Wednesday, May 09, 2007

The Night Before Wednesday

My last Wednesday turned out to be a bust. Full of you-shoulds and you-should-haves. The rigmorale of work, mostly.

My next Wednesday--tomorrow--is shaping up to be worse than the last. Two deadlines, three meetings, a Nervous Nellie for an author, plus a finicky server that is about as supportive as Donald Trump in the boardroom.

Ahhh, but I'm thinking about all kinds of things to keep me from getting too down in the dumps.

1. I got to sit in the setting sun tonight with a picnic basket and some lawn chairs to watch my son's first Midway baseball game, which they won handily. Lots of hits, many stolen bases, a good amount of banter: "That's it, protect the plate" and "Stretch your primary, take a step, take another."

2. You know what's great about my job? I can do a Wikipedia or Google search for a phrase or word in one of the book manuscripts I'm working on and come up with this little gem.

3. I can think about my dinner out Friday at Ristorante Luci to celebrate my good friend's birthday.

4. I can see my perennials are coming up just fine, even without my clearing out the winter weeds and old debris. I've got two new Lupines springing up along the steps.

5. I will look forward to my daughter's coming home tomorrow for a weekend stint--and we'll get to cook and catch up together. She starts her new job at the Minneapolis Farmers' Markets selling bread for Saint Agnes Bakery.

6. I got to stay up late to watch the Twins beat the Sox in the 10th with a walk-off three-run homer by Canada boy. And now the house is quiet--full of sleepers--and the rain is coming down.

7. I got to have a few more conversations with my son regarding some of the chatter from one of my last posts, "Sometimes he's Dewey and sometimes. . . ." I realize now after talking to a few people that I might have misrepresented him as some kind of racy alley cat.

You remember how it was, yes? You're thirteen and your hormones are raging and suddenly you're just hyper-aware of all the sex, drugs, and rock and roll surrounding you 24/7. And then it doesn't help that your class is talking about all the right and wrong choices and you're learning all kinds of new terms like "weed" and "crack" and "boner," and mom gives you a new book called "What's Happening Down There?" with some dorky cartoon on the cover that has a kid looking down the front of his pants, like he's trying to shake out some dirt that flew down during a slide at home.
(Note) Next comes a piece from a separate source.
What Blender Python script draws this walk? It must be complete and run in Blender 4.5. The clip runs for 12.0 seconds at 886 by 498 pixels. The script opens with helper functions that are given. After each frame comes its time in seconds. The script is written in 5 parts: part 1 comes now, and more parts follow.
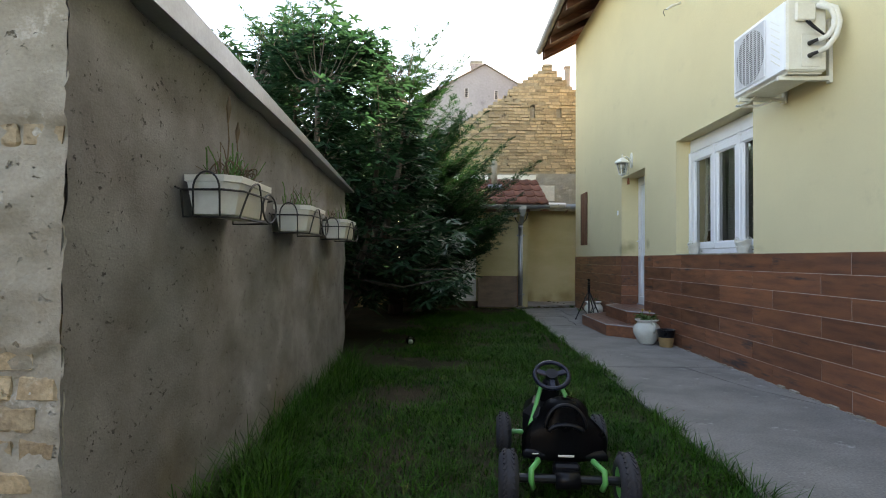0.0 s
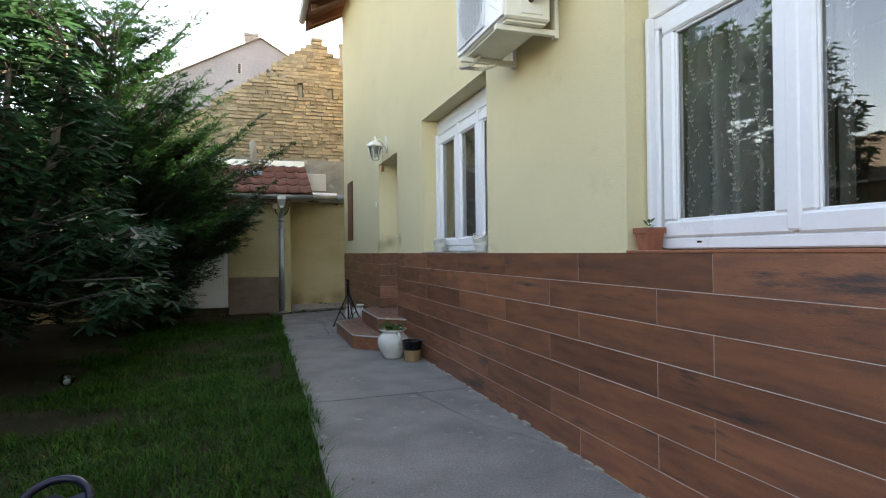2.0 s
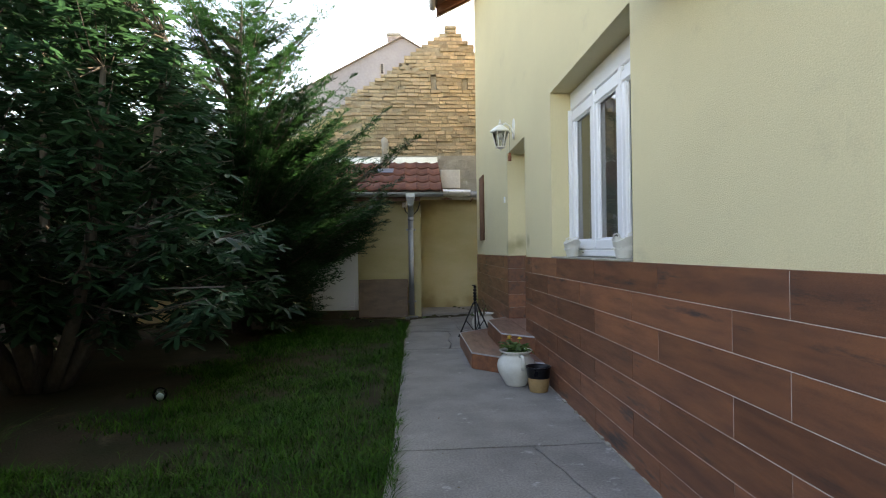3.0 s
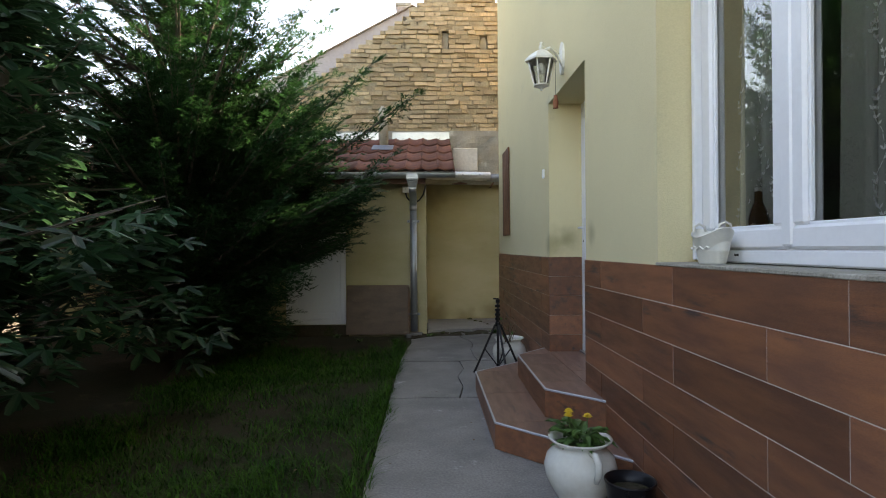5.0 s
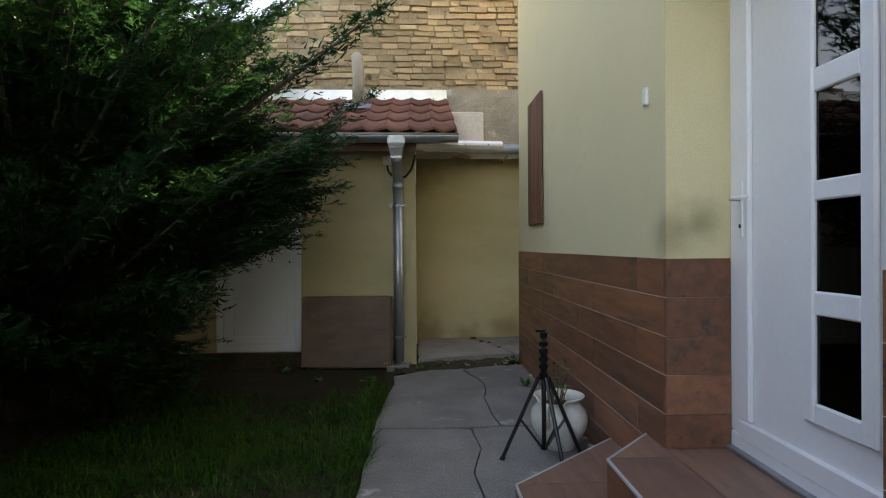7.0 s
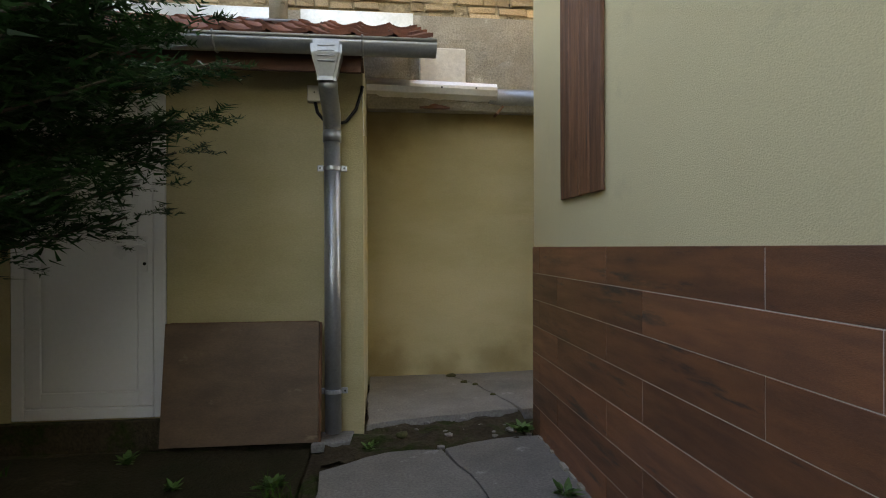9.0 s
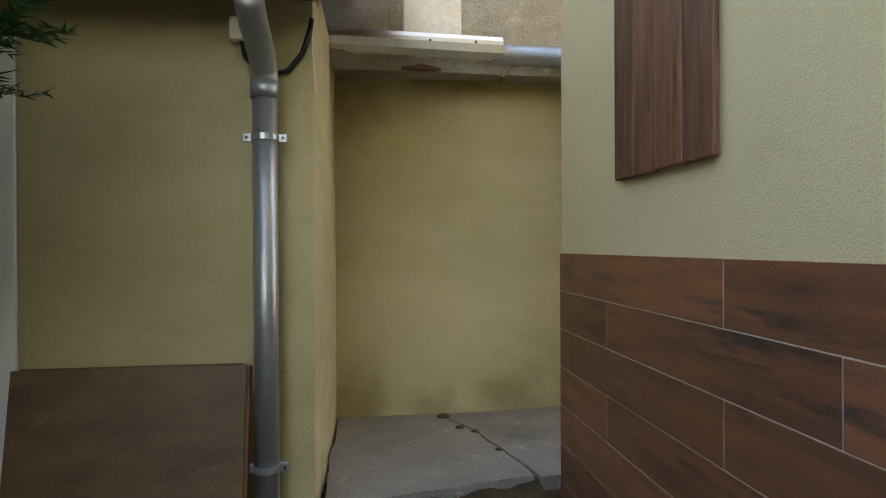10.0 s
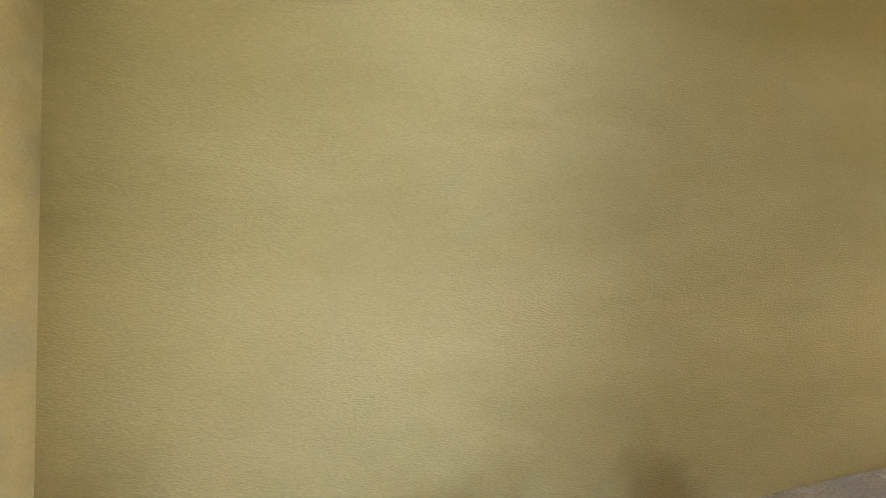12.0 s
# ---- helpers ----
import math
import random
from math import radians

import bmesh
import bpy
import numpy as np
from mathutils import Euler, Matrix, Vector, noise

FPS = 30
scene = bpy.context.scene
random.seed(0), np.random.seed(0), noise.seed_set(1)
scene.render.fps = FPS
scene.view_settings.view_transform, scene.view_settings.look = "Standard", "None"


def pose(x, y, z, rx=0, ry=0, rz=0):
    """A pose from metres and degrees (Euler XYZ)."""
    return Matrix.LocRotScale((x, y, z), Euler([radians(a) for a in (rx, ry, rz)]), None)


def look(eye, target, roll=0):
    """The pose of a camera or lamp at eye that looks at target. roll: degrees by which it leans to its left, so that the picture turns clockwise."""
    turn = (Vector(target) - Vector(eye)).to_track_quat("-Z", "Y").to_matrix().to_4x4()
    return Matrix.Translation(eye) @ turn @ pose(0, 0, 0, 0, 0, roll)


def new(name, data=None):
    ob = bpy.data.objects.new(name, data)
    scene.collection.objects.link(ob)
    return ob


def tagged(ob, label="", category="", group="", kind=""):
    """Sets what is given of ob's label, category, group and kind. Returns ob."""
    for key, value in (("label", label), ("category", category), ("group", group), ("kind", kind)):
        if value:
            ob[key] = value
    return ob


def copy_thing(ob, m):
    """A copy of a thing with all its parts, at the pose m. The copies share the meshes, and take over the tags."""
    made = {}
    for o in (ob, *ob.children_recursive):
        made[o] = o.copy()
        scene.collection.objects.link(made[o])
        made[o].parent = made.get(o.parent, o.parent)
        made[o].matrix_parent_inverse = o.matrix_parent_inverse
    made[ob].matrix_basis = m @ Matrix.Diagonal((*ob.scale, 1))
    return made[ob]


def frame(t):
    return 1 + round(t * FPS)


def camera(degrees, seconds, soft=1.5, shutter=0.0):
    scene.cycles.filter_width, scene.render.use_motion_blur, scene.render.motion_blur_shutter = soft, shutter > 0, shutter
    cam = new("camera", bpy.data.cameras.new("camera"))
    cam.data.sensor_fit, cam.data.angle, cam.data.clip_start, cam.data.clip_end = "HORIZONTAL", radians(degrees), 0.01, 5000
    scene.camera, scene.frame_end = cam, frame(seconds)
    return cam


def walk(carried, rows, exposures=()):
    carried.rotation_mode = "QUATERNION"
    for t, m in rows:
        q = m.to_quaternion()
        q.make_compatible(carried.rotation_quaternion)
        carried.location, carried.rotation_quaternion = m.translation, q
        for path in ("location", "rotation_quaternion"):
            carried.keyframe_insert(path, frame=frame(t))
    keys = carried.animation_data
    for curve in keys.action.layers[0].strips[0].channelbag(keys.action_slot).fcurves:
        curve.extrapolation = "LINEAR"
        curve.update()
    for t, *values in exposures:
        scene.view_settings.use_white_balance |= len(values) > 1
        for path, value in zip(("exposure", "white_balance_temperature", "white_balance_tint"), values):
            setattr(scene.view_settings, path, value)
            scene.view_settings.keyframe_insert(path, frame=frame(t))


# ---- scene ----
cam = camera(76.0, 12.0, soft=1.05)
# seconds, eye, a point looked at, roll
PATH = [
    (0, (-0.060, 0.912, 1.081), (-0.087, 3.051, 1.118), 0.3),
    (0.5, (0.101, 1.067, 1.058), (0.426, 3.181, 1.095), 0.5),
    (1, (0.354, 1.348, 1.089), (1.020, 3.382, 1.126), 0.5),
    (1.5, (0.734, 1.707, 1.098), (1.500, 3.704, 1.129), 0.3),
    (2, (1.069, 2.181, 1.162), (1.738, 4.214, 1.170), -0.7),
    (2.5, (1.354, 2.662, 1.175), (1.820, 4.750, 1.182), -0.7),
    (3, (1.573, 3.200, 1.220), (1.686, 5.337, 1.226), -0.8),
    (5, (1.778, 5.590, 1.224), (1.826, 7.730, 1.222), -0.5),
    (5.5, (1.759, 6.225, 1.209), (1.809, 8.365, 1.205), -0.5),
    (6, (1.759, 6.782, 1.204), (1.823, 8.921, 1.197), -0.3),
    (6.5, (1.754, 7.428, 1.203), (1.825, 9.567, 1.192), -0.4),
    (7, (1.743, 8.008, 1.203), (1.836, 10.146, 1.192), -0.4),
    (9, (1.815, 10.328, 1.142), (2.055, 12.454, 1.136), -0.2),
    (9.5, (1.889, 10.885, 1.147), (2.146, 13.009, 1.140), -0.1),
    (10, (1.971, 11.425, 1.175), (2.232, 13.549, 1.166), -0.3),
    (10.5, (2.020, 11.990, 1.162), (2.287, 14.113, 1.163), -0.2),
    (11, (2.134, 12.595, 1.155), (2.417, 14.716, 1.135), -0.2),
    (11.3, (2.249, 12.929, 1.137), (2.502, 15.054, 1.143), 0.2),
    (11.5, (2.284, 13.129, 1.114), (2.588, 15.248, 1.122), 0.2),
    (11.7, (2.329, 13.328, 1.126), (2.693, 15.437, 1.130), 0.6),
    (11.9, (2.366, 13.509, 1.097), (2.843, 15.595, 1.097), 1),
    (12, (2.383, 13.584, 1.056), (2.929, 15.652, 1.042), 1.4),
]
walk(cam, [(t, look(eye, aim, roll)) for t, eye, aim, roll in PATH], exposures=[(0.0, 2.45, 9000, 15), (0.6, 2.2, 9100, 15), (1.4, 2.3, 9150, 16), (2.1, 2.6, 9200, 17), (3.0, 2.6, 9300, 17), (5.0, 2.55, 9400, 18), (6.5, 2.62, 9500, 19), (9.0, 2.80, 10300, 20), (9.5, 3.02, 10350, 19), (10.5, 3.5, 10000, 17), (11.0, 3.85, 10300, 17), (12.0, 4.25, 11200, 18)])

# ---- sky and sun ----
SUN_TURN, SUN_HEIGHT = radians(38), radians(36)
world = bpy.data.worlds.new("world")
scene.world = world
world.use_nodes = True
sky = world.node_tree.nodes.new("ShaderNodeTexSky")
sky.sky_type, sky.sun_disc = "NISHITA", False
sky.sun_elevation, sky.sun_rotation = SUN_HEIGHT, SUN_TURN
sky.air_density, sky.dust_density = 1.0, 0.7
world.node_tree.links.new(sky.outputs[0], world.node_tree.nodes["Background"].inputs[0])
world.node_tree.nodes["Background"].inputs[1].default_value = 0.15
to_sun = Vector((math.sin(SUN_TURN) * math.cos(SUN_HEIGHT), math.cos(SUN_TURN) * math.cos(SUN_HEIGHT), math.sin(SUN_HEIGHT)))
sun = new("sun", bpy.data.lights.new("sun", "SUN"))
sun.data.energy, sun.data.angle, sun.data.color = 5.0, radians(0.5), (1.0, 0.93, 0.82)
sun.matrix_world = look(to_sun * 50, (0, 0, 0))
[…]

So like adults who learn some new hobby or program--the Weight Watchers gals who tout "points" and "core choices" willy-nilly everytime we sit down to eat or the new fan who learns all the hocky lingo and so you're hearing "what a goon" and "it was like a shot from the point" every chance he gets--my modern teenager suddenly is full of all his new lifestyle words and phrases. But that doesn't really mean he has a hand in it all. Just trying it out in his vocabulary.

His friends came over this weekend and I saw that they flocked to the computer so that they could look up different MySpace pages, and I know which ones they went to because they don't know about "Clear History" yet. So I look over a few pages of girls writing "Call Me" and of boys writing "Now you're on my shit list," and the running header at the top of the pages carries photos of big-breasted women with the line, "Who would you rather date? Cindy or Shayla?" But then I see later, after the friends have gone home, that my son goes back to the Web and spends some time clicking and cruising. But this time when I check through the history of views they're all for "Amazing Sports Catches" and "All-time Worst Race Car Crashes" on YouTube.

And then he tells me tonight that he never did ask a girl to go out and he wouldn't know who to ask if he did work up the nerve. Does that mean when he said "which one" when I asked him his intentions last week he was just trying to narrow it down to a few who might actually say yes to him. "Pretty much" he says.

At a party last weekend some parents and I decide that one of my son's friends is right when he says, "The other guys in our class would probably attract the girls to our group, but T. (my son) will keep them around." Ahhh.